An Optimal-Path-Planning Method for Unmanned Surface Vehicles Based on a Novel Group Intelligence Algorithm

Abstract

Path planning is crucial for unmanned surface vehicles (USVs) to navigate and avoid obstacles efficiently. This study evaluates and contrasts various USV path-planning algorithms, focusing on their effectiveness in dynamic obstacle avoidance, resistance to water currents, and path smoothness. Meanwhile, this research introduces a novel collective intelligence algorithm tailored for two-dimensional environments, integrating dynamic obstacle avoidance and smooth path optimization. The approach tackles the global-path-planning challenge, specifically accounting for moving obstacles and current influences. The algorithm adeptly combines strategies for dynamic obstacle circumvention with an eight-directional current resistance approach, ensuring locally optimal paths that minimize the impact of currents on navigation.
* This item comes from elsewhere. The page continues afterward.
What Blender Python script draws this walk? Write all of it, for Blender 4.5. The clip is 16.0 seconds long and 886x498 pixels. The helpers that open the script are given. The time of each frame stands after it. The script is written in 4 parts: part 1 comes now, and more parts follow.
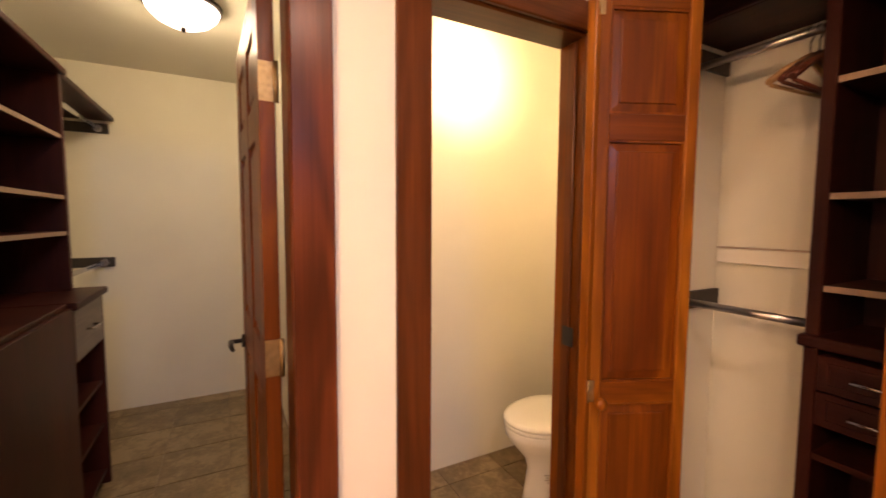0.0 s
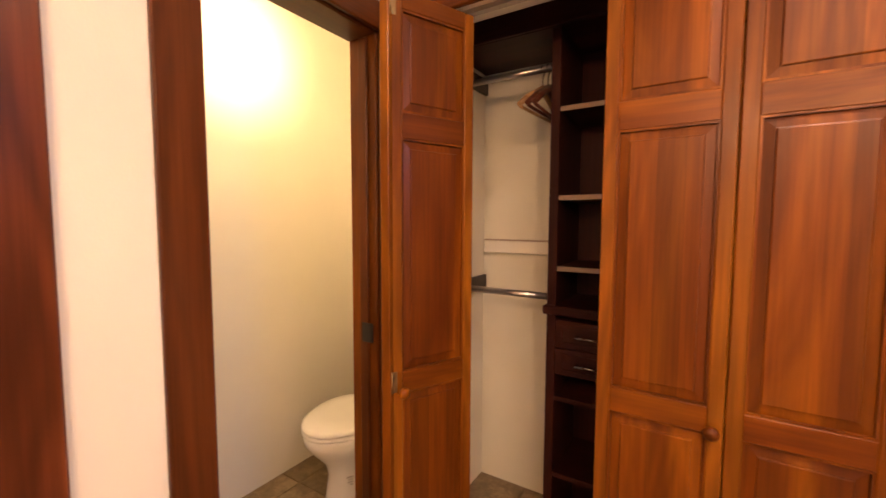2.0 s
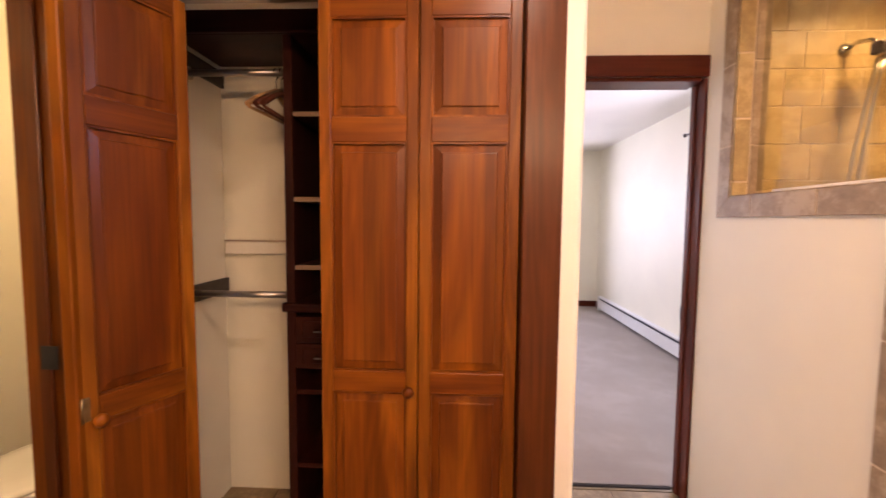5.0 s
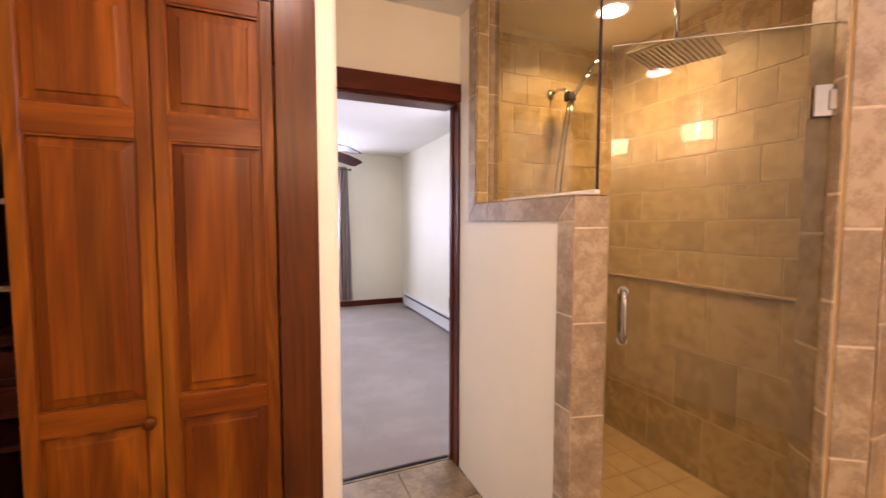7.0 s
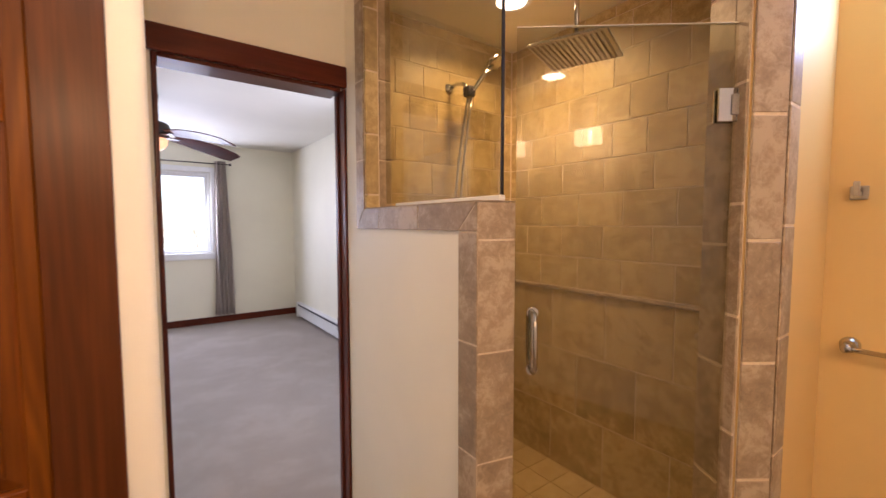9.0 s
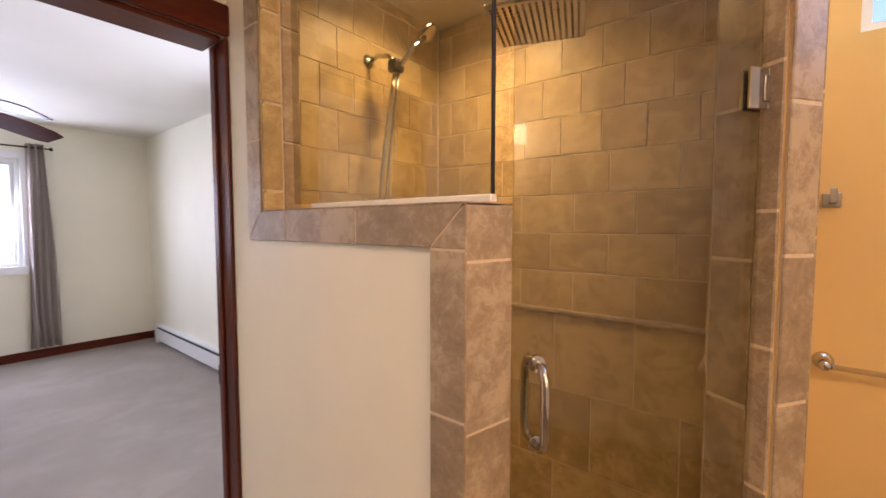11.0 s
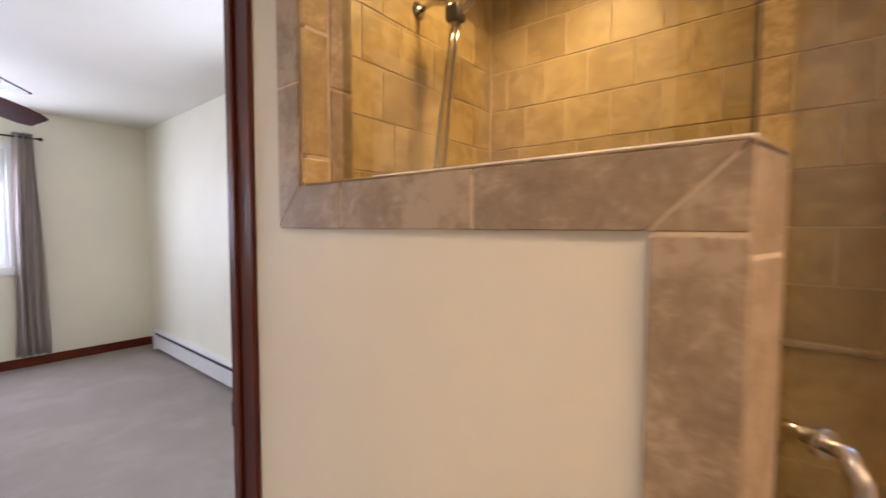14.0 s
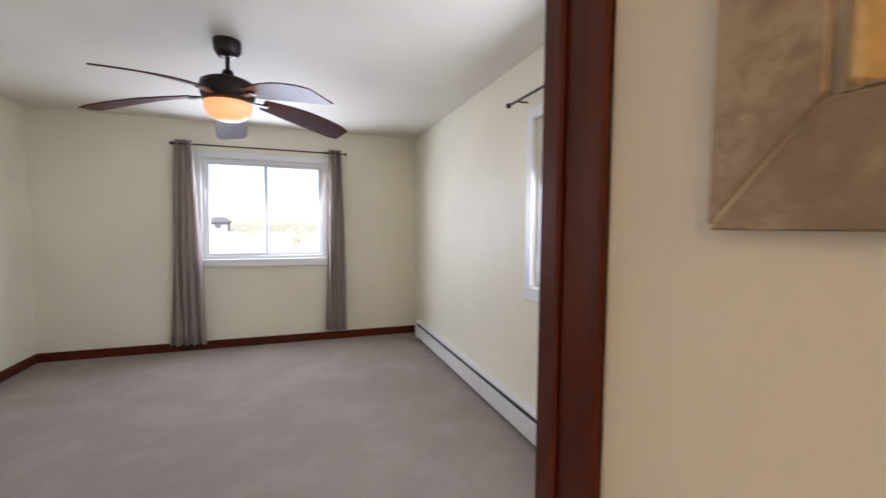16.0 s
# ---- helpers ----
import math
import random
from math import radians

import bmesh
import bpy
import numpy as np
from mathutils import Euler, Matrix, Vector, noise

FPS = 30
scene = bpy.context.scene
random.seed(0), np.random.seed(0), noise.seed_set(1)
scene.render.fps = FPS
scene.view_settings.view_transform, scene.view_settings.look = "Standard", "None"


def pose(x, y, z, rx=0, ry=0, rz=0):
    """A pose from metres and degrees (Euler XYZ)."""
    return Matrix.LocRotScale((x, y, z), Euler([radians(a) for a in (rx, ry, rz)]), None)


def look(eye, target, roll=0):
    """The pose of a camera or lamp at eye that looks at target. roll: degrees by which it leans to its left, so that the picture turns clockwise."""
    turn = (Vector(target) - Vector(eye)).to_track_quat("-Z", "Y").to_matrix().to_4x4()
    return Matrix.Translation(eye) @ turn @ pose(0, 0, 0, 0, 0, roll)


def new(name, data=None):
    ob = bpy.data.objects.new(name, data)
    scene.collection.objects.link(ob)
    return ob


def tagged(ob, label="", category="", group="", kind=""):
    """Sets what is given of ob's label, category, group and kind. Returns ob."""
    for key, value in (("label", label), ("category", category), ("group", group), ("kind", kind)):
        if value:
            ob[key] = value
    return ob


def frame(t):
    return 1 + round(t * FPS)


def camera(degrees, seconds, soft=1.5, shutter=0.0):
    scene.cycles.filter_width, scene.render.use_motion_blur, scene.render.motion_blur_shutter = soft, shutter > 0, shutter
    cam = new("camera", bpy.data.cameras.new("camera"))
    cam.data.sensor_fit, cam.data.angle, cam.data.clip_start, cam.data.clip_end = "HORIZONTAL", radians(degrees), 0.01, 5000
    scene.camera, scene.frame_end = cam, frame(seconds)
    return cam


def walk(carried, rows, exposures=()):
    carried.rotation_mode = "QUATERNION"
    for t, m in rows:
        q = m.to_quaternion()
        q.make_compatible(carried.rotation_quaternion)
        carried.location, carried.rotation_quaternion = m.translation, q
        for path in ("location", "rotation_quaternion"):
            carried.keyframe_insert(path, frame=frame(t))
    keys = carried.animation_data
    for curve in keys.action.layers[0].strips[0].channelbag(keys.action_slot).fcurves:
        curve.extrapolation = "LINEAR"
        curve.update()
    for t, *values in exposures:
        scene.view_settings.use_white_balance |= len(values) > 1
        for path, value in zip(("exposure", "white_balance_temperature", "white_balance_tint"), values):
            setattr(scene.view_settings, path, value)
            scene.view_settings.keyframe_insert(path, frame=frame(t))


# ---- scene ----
cam = camera(94.8, 16.0, shutter=0.5)
PATH = [
    (0, (0.477, 0.389, 1.349), (-1.288, 1.319, 1.208), 0.3),
    (0.5, (0.468, 0.409, 1.341), (-1.166, 1.555, 1.209), 0.3),
    (1, (0.426, 0.398, 1.338), (-1.015, 1.778, 1.205), 0.2),
    (1.5, (0.41, 0.395, 1.329), (-0.835, 1.954, 1.197), 0.3),
    (2, (0.408, 0.387, 1.336), (-0.658, 2.073, 1.197), 0.2),
    (2.5, (0.416, 0.375, 1.332), (-0.479, 2.159, 1.196), 0.2),
    (3, (0.426, 0.367, 1.326), (-0.305, 2.224, 1.195), 0.2),
    (5.3, (0.638, 0.331, 1.346), (0.669, 2.326, 1.214), 0.3),
    (5.5, (0.66, 0.321, 1.349), (0.772, 2.314, 1.221), 0.1),
    (6, (0.703, 0.295, 1.356), (1.045, 2.261, 1.226), 0.1),
    (6.5, (0.738, 0.271, 1.363), (1.31, 2.183, 1.232), 0.1),
    (7, (0.77, 0.259, 1.358), (1.54, 2.1, 1.233), 0.1),
    (7.5, (0.791, 0.281, 1.36), (1.714, 2.05, 1.233), 0.1),
    (8, (0.836, 0.334, 1.364), (1.851, 2.052, 1.236), 0.1),
    (8.5, (0.908, 0.39, 1.381), (1.988, 2.068, 1.254), 0.0),
    (10.8, (1.06, 0.894, 1.406), (2.603, 2.16, 1.289), -0.0),
    (11, (1.096, 0.917, 1.413), (2.659, 2.158, 1.296), 0.0),
    (11.5, (1.159, 0.944, 1.423), (2.784, 2.106, 1.314), 0.1),
    (12, (1.194, 0.962, 1.413), (2.861, 2.061, 1.309), 0.0),
    (12.5, (1.213, 0.991, 1.412), (2.903, 2.057, 1.308), -0.0),
    (13, (1.215, 1.062, 1.404), (2.908, 2.12, 1.301), 0.1),
    (13.5, (1.216, 1.164, 1.385), (2.881, 2.266, 1.279), 0.1),
    (14, (1.234, 1.328, 1.373), (2.797, 2.571, 1.267), 0.2),
    (14.5, (1.262, 1.503, 1.371), (2.675, 2.915, 1.27), 0.5),
    (15, (1.32, 1.673, 1.37), (2.523, 3.267, 1.261), 0.5),
    (15.3, (1.363, 1.757, 1.374), (2.41, 3.457, 1.264), 0.5),
    (16, (1.384, 1.896, 1.371), (2.057, 3.776, 1.26), 0.5),
]
walk(cam, [(t, look(eye, target, roll)) for t, eye, target, roll in PATH],
     exposures=[(0.0, 1.98, 6700, 37), (4.5, 1.88, 6650, 37), (5.5, 1.82, 6250, 35), (6.5, 1.78, 6200, 33), (7.5, 1.6, 6200, 31), (9.0, 1.38, 6200, 27),
                (13.0, 1.52, 6150, 25), (14.0, 1.42, 6100, 22), (15.0, 1.09, 6150, 19), (16.0, 1.06, 6450, 19)])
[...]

Additionally, advanced artificial bee colony algorithms were used during the research process to enhance the method and improve the smoothness of the generated path. Simulation results have verified the superiority of the algorithm in improving the quality of USV path planning. Compared with traditional bee colony algorithms, the improved algorithm increased the length of the optimization path by 8%, shortened the optimization time by 50%, and achieved almost 100% avoidance of dynamic obstacles.